Aries | March 21 to April 19
Your next-door neighbor continues to pull her blinds down every night. Perhaps she's trying to hide something.
Taurus | April 20 to May 20
You finally think of that perfect comeback several days too late, but it wouldn't have affected the judge's decision in the least.
Gemini | May 21 to June 20
You will be deeply disappointed to discover that the "hot new laptop" your boss promised you is just a computer.
Cancer | June 21 to July 22
The stars indicate that you are a warm, sweet, thoughtful person who deserves love and respect. They always pull that crap during pledge drives.
Leo | July 23 to Aug. 22
The presence of Venus, Mars, and Mercury in your sign just means there's one more party you won't get invited to this week.
Virgo | Aug. 23 to Sept. 22
The strange thing about your death won't be the freak water-buffalo stampede. It'll be the fact that you truly deserved it.
Libra | Sept. 23 to Oct. 22
Avoid sexual relationships with your co-workers this week. You might not think they notice, but they do.

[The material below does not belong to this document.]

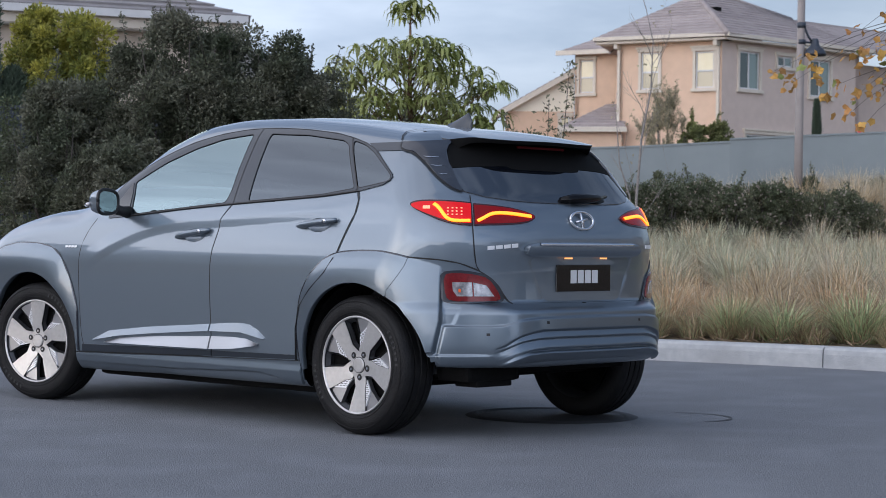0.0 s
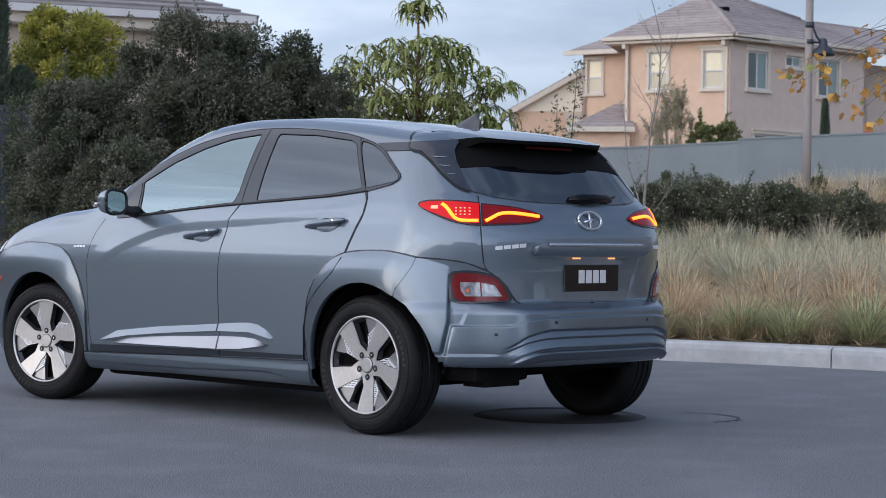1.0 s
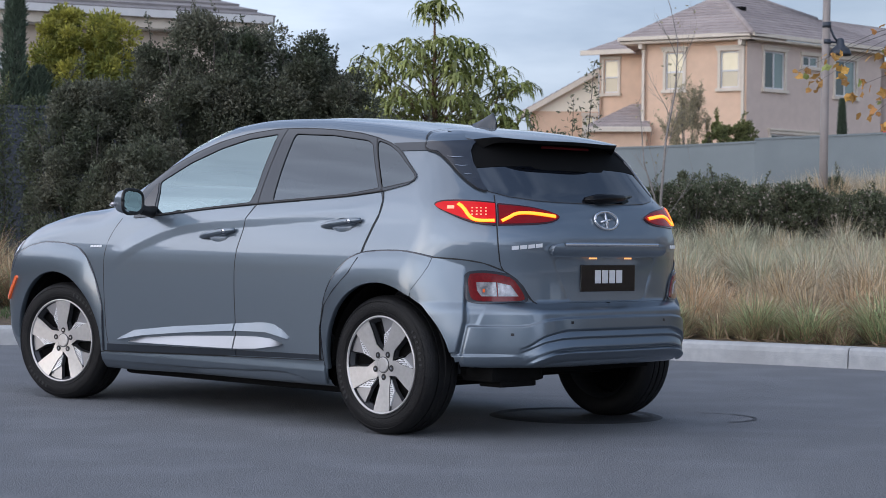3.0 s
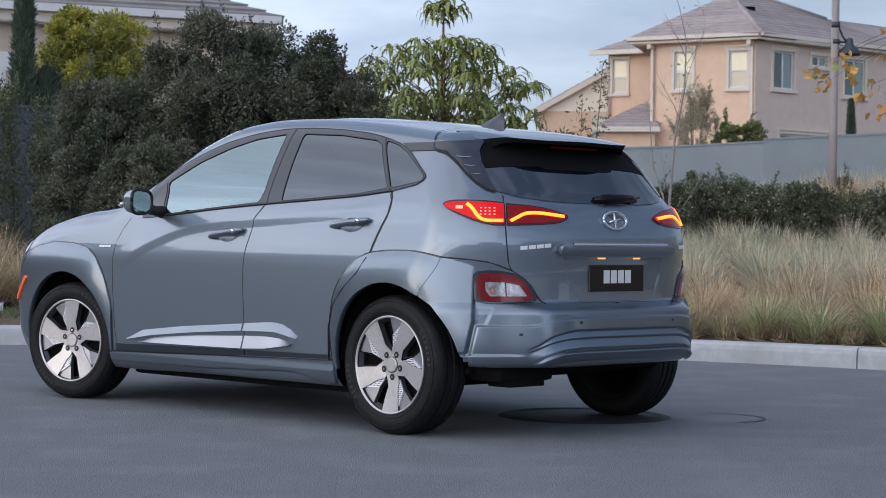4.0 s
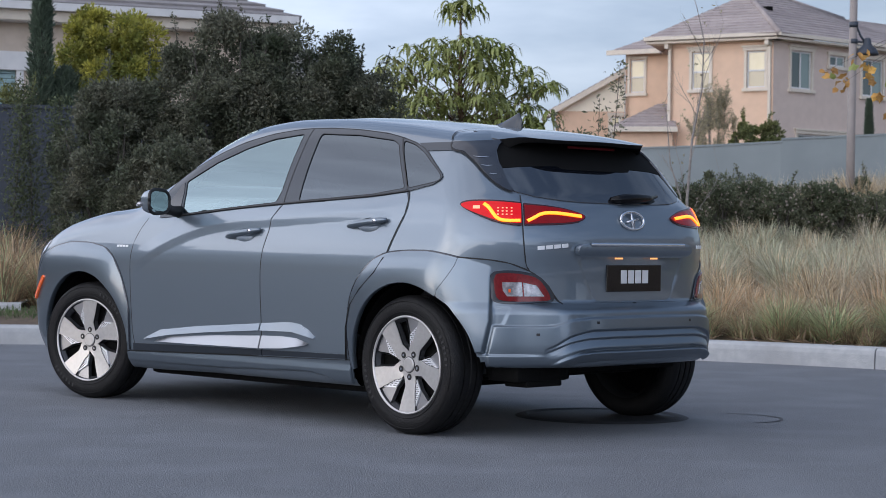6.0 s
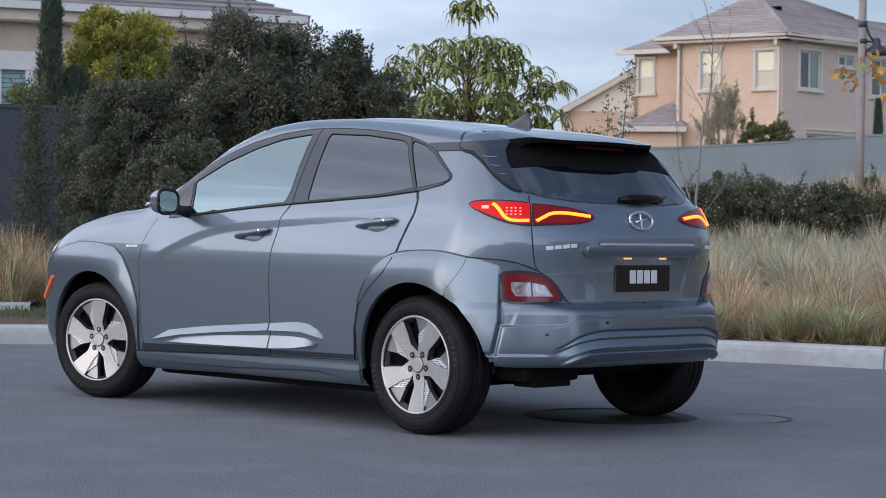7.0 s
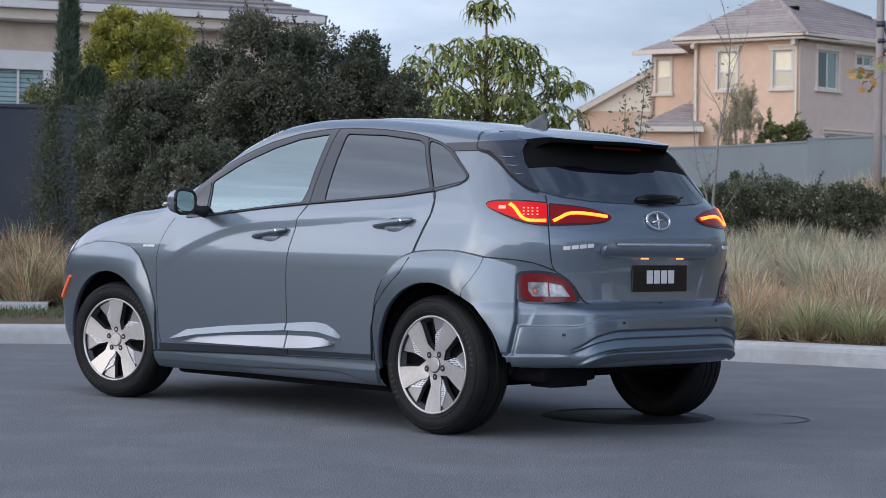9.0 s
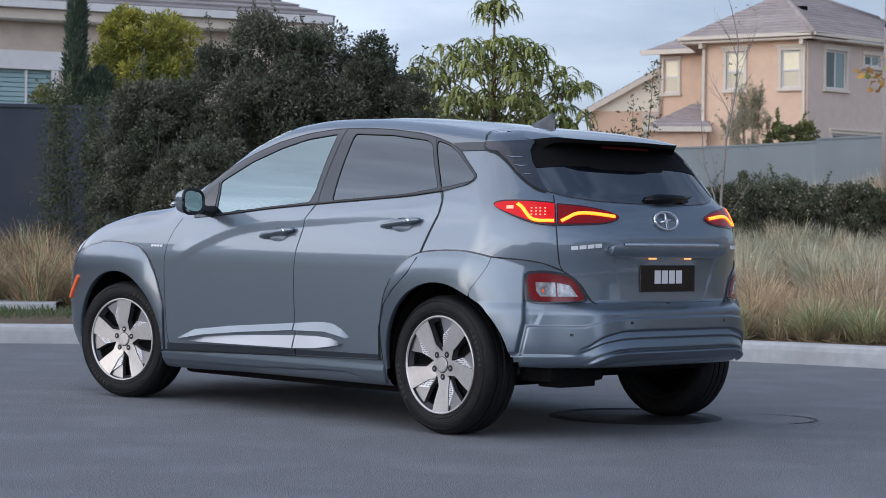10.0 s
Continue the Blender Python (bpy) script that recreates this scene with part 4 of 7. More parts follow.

Scorpio | Oct. 23 to Nov. 21
The stars are getting really tired of the way you only come to them when you need something. Did it ever occur to you that they might like a little help with their future for once? God.
Sagittarius | Nov. 22 to Dec. 21
You and your spouse should consider spicing things up in the bedroom this week. Why not try having some sex?
Capricorn | Dec. 22 to Jan. 19
This is not a good week to start new projects. You're all out of tape.
Aquarius | Jan. 20 to Feb. 18
Love looms large this next week. Have fun watching other people experience how great it is.
Pisces | Feb. 19 to March 20
You will feel cheated when you discover there's no law that says you have to be nice to old ladies.